Digital media giants Facebook and Google will come for Australian TV ad spend next, marketing academic Mark Ritson has warned, as magazines and news continue to weather the storm.

“There’s no more money left in news media advertising to take. So they must come after TV,” said Professor Ritson at the Inform News Media Summit in Sydney, as reported by B&T Magazine.

The adspend share of Facebook and Google in the Australian market has been a contentious point in recent years.

“At the turn of the century, approximately 70% of advertising budgets went to TV and news media; now they would account for less than 30%,” said Ritson, citing Morgan Stanley research which reveals how the internet has up-ended adspend in Australia over time.

The real battle for TV is in digitisation. Ritson pointed to the digitisation of the outdoor and radio advertising businesses, and noted that they weren’t so heavily impacted by the rise of Google and Facebook in the Australian market.

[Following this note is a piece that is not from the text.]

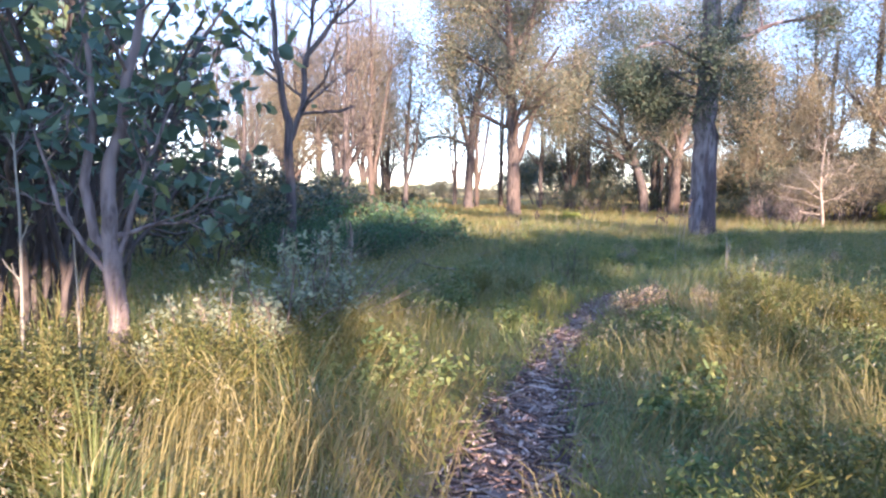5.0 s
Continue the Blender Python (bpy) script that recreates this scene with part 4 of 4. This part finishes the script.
rust = shrub("dry_weed", 38, 8, 0.5, 0.4, M_DEADWOOD, M_SWATHE, (380, 0.035, 0.014, 0.0, 0.03), "dry tan seeding weed beside the path", "weed")
put(rust, 6.9, 11.3)
for x, y, r, s in [(7.1, 11.5, 60, 0.9), (6.75, 11.45, 140, 0.8), (7.6, 11.3, 220, 0.9), (0.2, 4.6, 0, 0.9), (10.9, 16.0, 80, 0.8), (10.3, 15.6, 20, 0.7), (12.2, 17.6, 20, 0.7), (11.4, 16.9, 120, 0.8), (8.2, 14.4, 60, 0.6), (9.9, 16.6, 220, 0.7), (13.9, 13.9, 0, 0.8), (14.8, 14.5, 50, 0.8), (16.5, 17.6, 90, 0.7), (2.0, 9.6, 30, 0.9), (0.9, 9.9, 120, 1.0), (8.6, 14.9, 10, 0.7)]:
    place_copy(rust, x, y, r, s)
weed = shrub("meadow_weed", 49, 7, 0.75, 0.55, M_WEED, M_WEED, (2000, 0.024, 0.010, 0.0, 0.05), "yellow-green leafy weed gone to seed in the grass", "weed",
             P=wood(kids=(0, 5, 3), len=(1, 0.2, 0.1), up=(0, 0.6, 0.2), angle=(15, 45), sides=(4, 3, 3), segs=(4, 3, 2)))
put(weed, 2.7, 10.0)
wr = np.random.default_rng(50)
for cx, cy, sx, sy, count, size in [(2.2, 10.0, 0.5, 0.4, 12, 0.85), (3.6, 10.9, 0.4, 0.4, 6, 0.95), (6.9, 10.2, 0.9, 0.6, 14, 0.8), (8.6, 11.0, 0.6, 0.4, 6, 0.75), (4.5, 7.6, 0.6, 0.9, 10, 0.9), (0.4, 9.6, 1.1, 0.5, 9, 0.9), (5.6, 12.6, 0.5, 0.4, 4, 0.7), (9.0, 16.2, 0.9, 0.8, 6, 0.6)]:
    for _ in range(count):
        x, y = wr.normal(cx, sx), wr.normal(cy, sy)
        if trail_distance(np.array([x]), np.array([y]))[0][0] > 0.65:
            tagged(place_copy(weed, x, y, wr.uniform(0, 360), size * wr.uniform(0.7, 1.15)), group="weeds beside the path")
nettle = shrub("nettle", 53, 6, 0.5, 0.5, M_FORB, M_FORB, (460, 0.05, 0.022, 0.1, 0.04), "leafy green nettle clump in the grass", "weed",
               P=wood(kids=(0, 4, 2), len=(1, 0.13, 0.07), up=(0, 0.4, 0.1), angle=(25, 60), sides=(4, 3, 3), segs=(3, 2, 2)))
put(nettle, 5.0, 12.4)
for _ in range(70):
    i = int(wr.integers(90, len(TP) - 12))
    x, y = TP[i] + TN[i] * wr.choice([-1, 1]) * (0.55 + 2.6 * wr.random() ** 1.3)
    tagged(place_copy(nettle, float(x), float(y), wr.uniform(0, 360), wr.uniform(0.6, 1.1)), group="nettles beside the path")
lime_mat = shrub("creeper_patch", 51, 12, 0.5, 1.7, M_BARK_DARK, M_LIME, (1500, 0.08, 0.06, 0.0, 0.08), "low bright lime-green creeper patch in the field", "creeper")
put(lime_mat, 21.3, 32.5)
seedling = shrub("seedling", 39, 5, 0.9, 0.8, M_BARK_DARK, M_LIME, (70, 0.15, 0.11, 0.4, 0.04), "young shoot with large yellowing leaves", "bush")
put(seedling, -0.1, 11.25)
for x, y, r, s in [(-0.6, 11.3, 90, 0.8), (0.25, 11.5, 200, 0.9), (-1.3, 11.6, 30, 0.7)]:
    place_copy(seedling, x, y, r, s)


def tussock(seed, height, material, label):
    """One arching tuft of long grass."""
    rng = np.random.default_rng(seed)
    n = 240
    a = rng.uniform(0, 2 * np.pi, n)
    k = rng.random(n)
    p = np.stack([np.cos(a) * 0.06 * k, np.sin(a) * 0.06 * k, 0 * a], 1)
    h = height * rng.uniform(0.5, 1.1, n)
    out = np.stack([np.cos(a), np.sin(a), 0 * a], 1)
    side = np.stack([-np.sin(a), np.cos(a), 0 * a], 1)
    lean = rng.uniform(0.35, 1.45, n)[:, None]
    rows = []
    for f, w in ((0, 1.0), (0.35, 0.9), (0.7, 0.6), (1.0, 0.05)):
        c = p + out * h[:, None] * lean * f ** 1.8 * 0.9 + np.array([0, 0, 1.0]) * h[:, None] * (f - 0.42 * lean ** 2 * f ** 3)
        rows += [c - side * 0.0022 * w, c + side * 0.0022 * w]
    v = np.stack(rows, 1)
    q = np.array([(2 * i, 2 * i + 1, 2 * i + 3, 2 * i + 2) for i in range(3)])
    ob = mesh_object("grass_tussock", v, (np.arange(n)[:, None, None] * 8 + q[None]).reshape(-1, 4), [], material)
    return tagged(ob, label, "grass", "tussocks in the meadow")


ts_pale = tussock(95, 0.55, M_DRY, "arching tussock of pale dry grass")
ts_green = tussock(96, 0.55, M_GREEN, "arching tussock of long green grass")
put(ts_pale, 2.15, 3.3)
put(ts_green, 2.6, 4.1)
for k, (x, y, s) in enumerate([(2.9, 3.4, 1.0), (3.3, 5.2, 0.9), (3.8, 6.2, 1.0), (-0.2, 5.8, 0.9), (0.9, 8.3, 1.2), (2.1, 9.2, 1.2), (5.6, 8.4, 1.0), (6.5, 9.0, 1.0), (1.5, 9.9, 1.25),
                               (3.0, 9.8, 1.3), (-2.6, 7.4, 1.1), (-0.6, 7.2, 1.1)]):
    place_copy(ts_pale if k % 2 == 0 else ts_green, x, y, 70 * k, s)
tr = np.random.default_rng(97)
for k in range(60):
    i = int(tr.integers(30, len(TP) - 10))
    off = tr.choice([-1, 1]) * tr.uniform(0.5, 2.6)
    x, y = TP[i] + TN[i] * off
    place_copy(ts_pale if k % 3 == 0 else ts_green, float(x), float(y), tr.uniform(0, 360), tr.uniform(0.55, 1.0))


# ---- knots on the big trunk ----
def trunk_knot(angle, height, size):
    """A dark healed branch scar, sunk into the bark."""
    bm = bmesh.new()
    bmesh.ops.create_uvsphere(bm, u_segments=10, v_segments=7, radius=1.0)
    r = 0.385
    c = Vector((math.cos(angle) * r, math.sin(angle) * r, height))
    turn = Matrix.Rotation(angle, 3, "Z")
    for v in bm.verts:
        w = 1 + 0.2 * math.sin(3 * v.co.y + 5 * v.co.z)
        v.co = c + turn @ Vector((v.co.x * 0.035, v.co.y * size * w, v.co.z * size * 1.25 * w))
    return smooth(part("knot", bm, M_TEASEL, big, "dark sunken branch scar"))


for a, z, s in ((-2.45, 1.62, 0.05), (-2.5, 1.36, 0.05), (-1.85, 1.1, 0.055), (-2.2, 0.75, 0.035)):
    trunk_knot(a, z, s)


# ---- the path's bark chips, last ----
def chip_verts(rng, n):
    L = rng.uniform(0.02, 0.075, n) * np.where(rng.random(n) < 0.07, 2.6, 1.0)
    W = rng.uniform(0.005, 0.016, n)
    H = rng.uniform(0.003, 0.008, n)
    corner = np.array([(-1, -1, -1), (1, -1, -1), (1, 1, -1), (-1, 1, -1), (-1, -1, 1), (1, -1, 1), (1, 1, 1), (-1, 1, 1)], float)
    v = corner[None] * np.stack([L / 2, W / 2, H / 2], 1)[:, None]
    v[:, :, 0] *= 1 + rng.uniform(-0.25, 0.25, (n, 8))
    v[:, :, 1] *= 1 + rng.uniform(-0.5, 0.5, (n, 8))
    v[:, :, 2] += 0.12 * v[:, :, 0] * rng.uniform(-1, 1, (n, 1))
    return v


CHIP_FACES = np.array([(0, 3, 2, 1), (4, 5, 6, 7), (0, 1, 5, 4), (1, 2, 6, 5), (2, 3, 7, 6), (3, 0, 4, 7)])


def chip_spots(rng, n, s0, s1):
    s = rng.uniform(s0, s1, n)
    at = np.stack([np.interp(s, TS, TP[:, 0]), np.interp(s, TS, TP[:, 1])], 1)
    across = np.stack([np.interp(s, TS, TN[:, 0]), np.interp(s, TS, TN[:, 1])], 1)
    off = rng.normal(0, 0.55, n) * half_width(s)
    off = np.clip(off, -1.5 * half_width(s), 1.5 * half_width(s))
    p = at + across * off[:, None]
    z = ground_z(p[:, 0], p[:, 1]) + 0.016 + rng.uniform(0.0, 0.018, n)
    turn = rng.uniform(0, 2 * np.pi, n)
    return p, z, turn


def build_chips():
    rng = np.random.default_rng(101)
    n = 15000
    v = chip_verts(rng, n)
    p, z, turn = chip_spots(rng, n, 2.5, TS[-1])
    c, s = np.cos(turn)[:, None], np.sin(turn)[:, None]
    w = np.stack([v[..., 0] * c - v[..., 1] * s + p[:, :1], v[..., 0] * s + v[..., 1] * c + p[:, 1:], v[..., 2] + z[:, None]], -1)
    q = (np.arange(n)[:, None, None] * 8 + CHIP_FACES[None]).reshape(-1, 4)
    ob = mesh_object("bark_chips", w, q, [], M_CHIP, trail)
    tagged(ob, "loose layer of purplish brown bark chips", kind="stuff")
    kinds = []
    for k in range(8):
        me_ob = mesh_object("bark_chip", chip_verts(rng, 1) * 1.25, CHIP_FACES, [], M_CHIP_ONE, trail)
        kinds.append(me_ob.data)
        spots = chip_spots(rng, 37, 9.5, 17.0)
        for j in range(37):
            o = me_ob if j == 0 else new("bark_chip", me_ob.data)
            o.parent = trail
            o.matrix_local = pose(spots[0][j, 0], spots[0][j, 1], spots[1][j] + 0.008, rng.uniform(-12, 12), rng.uniform(-8, 8), math.degrees(spots[2][j]))


build_chips()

“The real battlefield for TV is starting to emerge. The last decade was about how the digital duopoly totally f*cked news media and took most, if not all, of their money…. The next decade is about a very different battle. Which make no mistake, the digital duopoly must win in order to grow, and grow they must,” he said.

“Will the traditional TV networks be able to defend their turf? Or will foreign interlopers take control of the most important portal in history: the TV,” he said.

“Can Seven, Nine and Ten digitalise quick enough to stop becoming redundant?”